Howard Koh said the change in law enforcement’s response from largely punitive to one that seeks to get people into treatment is an example of the change still needed in the health care industry. Richard Frank, Harvard Medical School, Michael Botticelli, Boston Medical Center, and Amy Bohnert, University of Michigan, addressed treatment statistics and the changes needed.

Kris Snibbe/Harvard Staff Photographer

What those numbers mean, Frank said, is that a mere 3.5 percent of those who need it are getting help that is likely to help them recover. Frank argued that one solution is for states to update their licensing requirements so that health care organizations operating under standards adopted in the 1970s begin offering therapies that reflect modern science.

Speakers traced stigma and discrimination around opioids to America’s tortured history of race relations.
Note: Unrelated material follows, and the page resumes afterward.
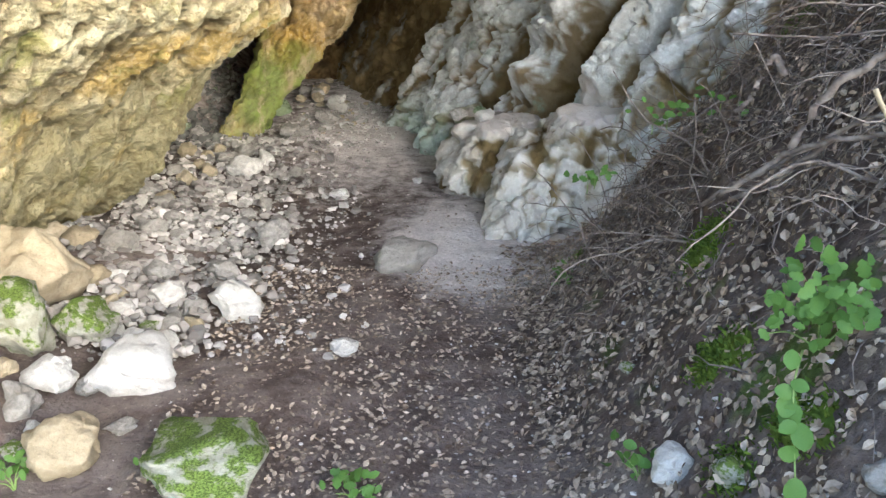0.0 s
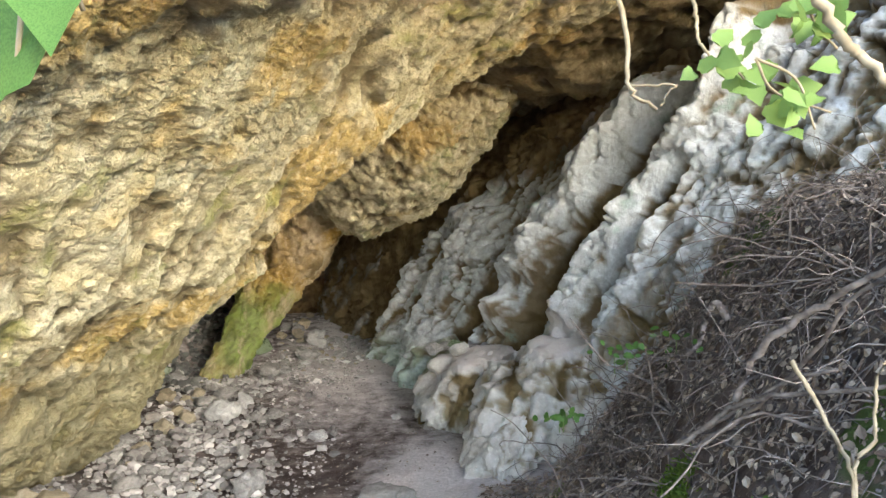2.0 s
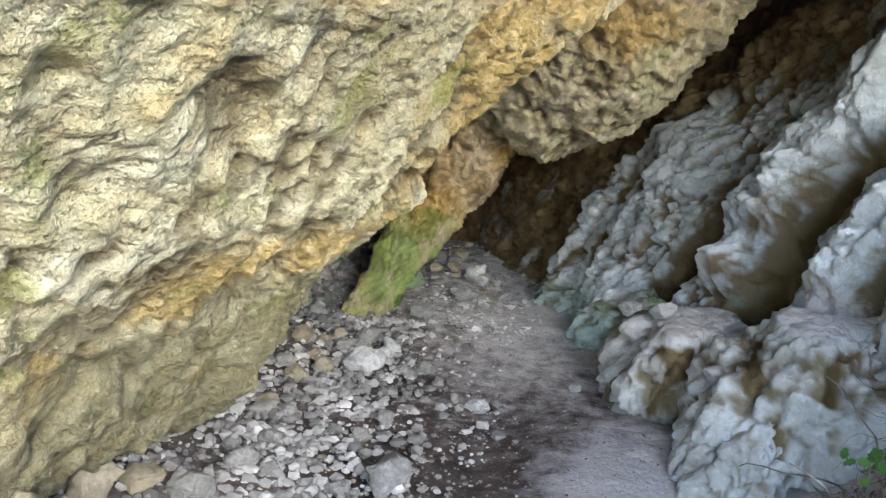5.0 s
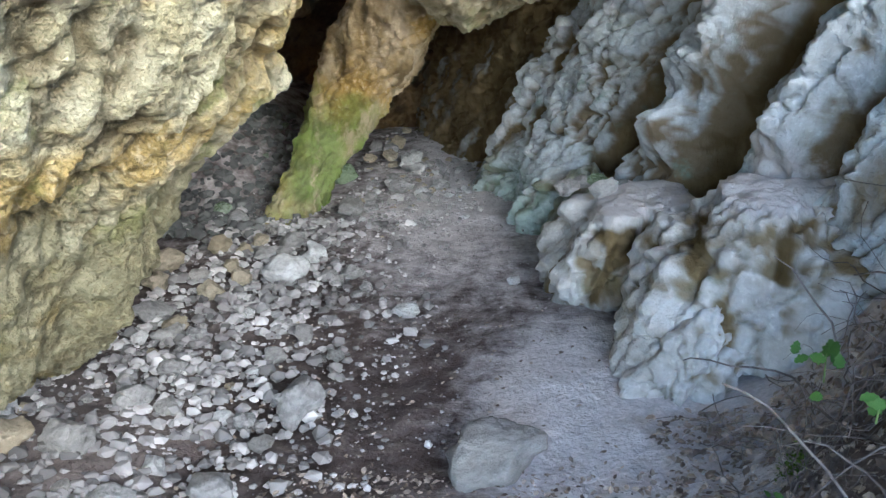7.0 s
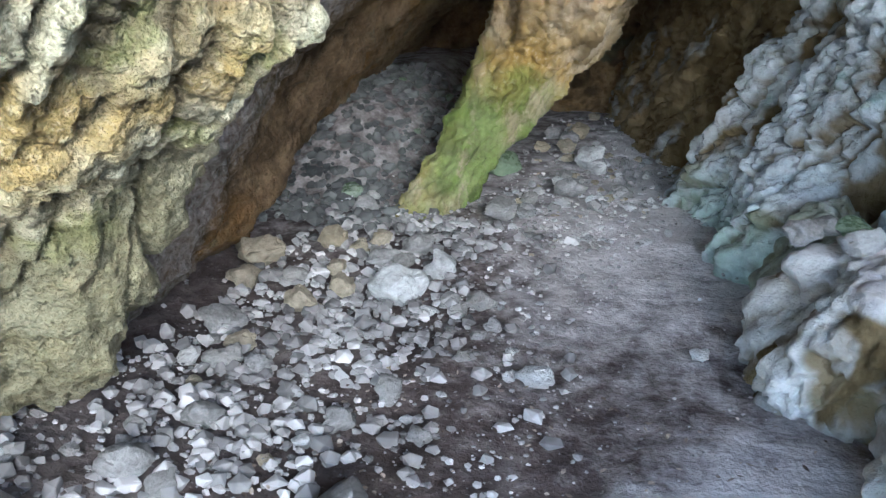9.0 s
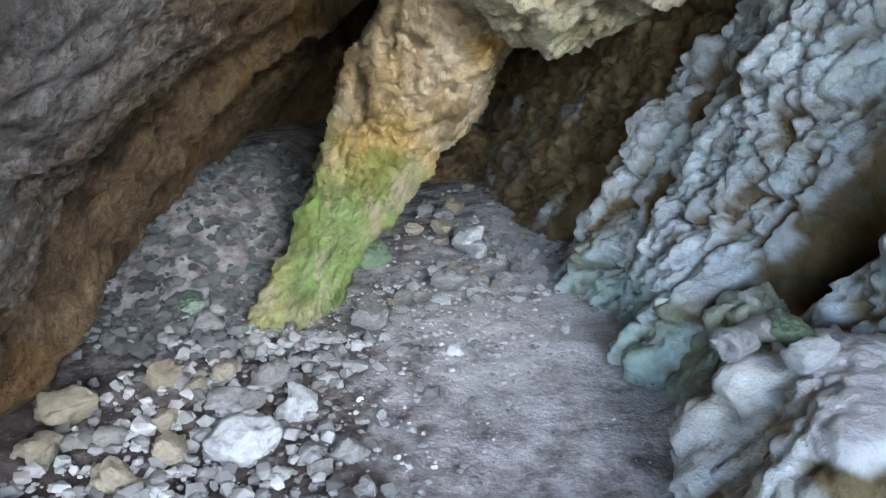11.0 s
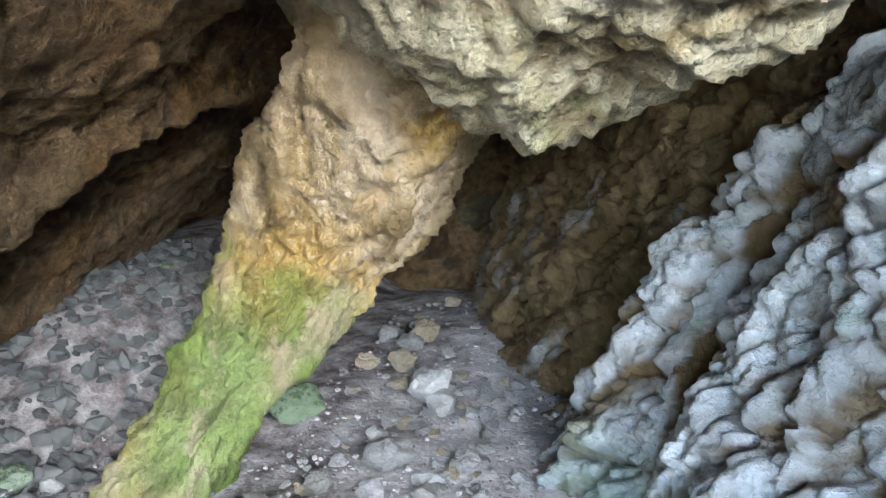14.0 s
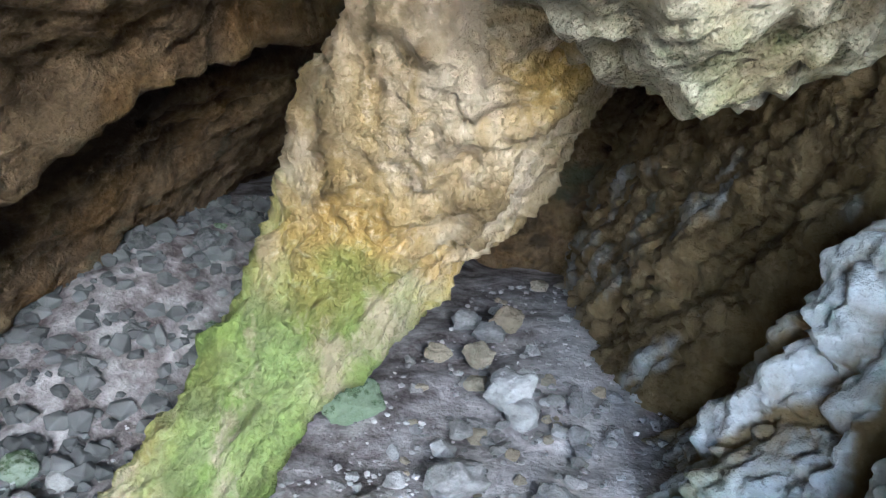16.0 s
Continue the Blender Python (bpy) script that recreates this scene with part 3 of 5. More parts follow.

Their association with poverty and minority communities prompted a response focused on criminalization, rather than public health. Khalil Gibran Muhammad, professor of history, race, and public policy at the Harvard Kennedy School and the Suzanne Young Murray Professor at the Radcliffe Institute for Advanced Study, traced that directly to political strategies of President Richard Nixon.

Experts agreed that today’s response — despite the need for improvement — is much better than in decades past. Howard Koh, Harvey V. Fineberg Professor of the Practice of Public Health Leadership and former assistant secretary for health at the U.S. Department of Health and Human Services, said the transformation of law enforcement’s response from one that was largely punitive to one that seeks to get people into treatment is not only impressive but an example of the change still needed in the health care industry.

Koh pointed out that settlements from lawsuits against opioid manufacturers are a potential source of money for treatment, but he cautioned policymakers not to let funds be diverted to unrelated purposes, as occurred with the massive tobacco settlements two decades ago. Then, public health officials thought there would be enough resources to transform the industry, only to be disappointed.

Koh told of a former opioid user who spoke at a similar gathering and thanked the health care workers who helped when she needed it, saying, “You believed in me even when I didn’t believe in myself.”

“People wrestling with substance use disorder need us to believe in them and build a system to help them get there,” Koh said.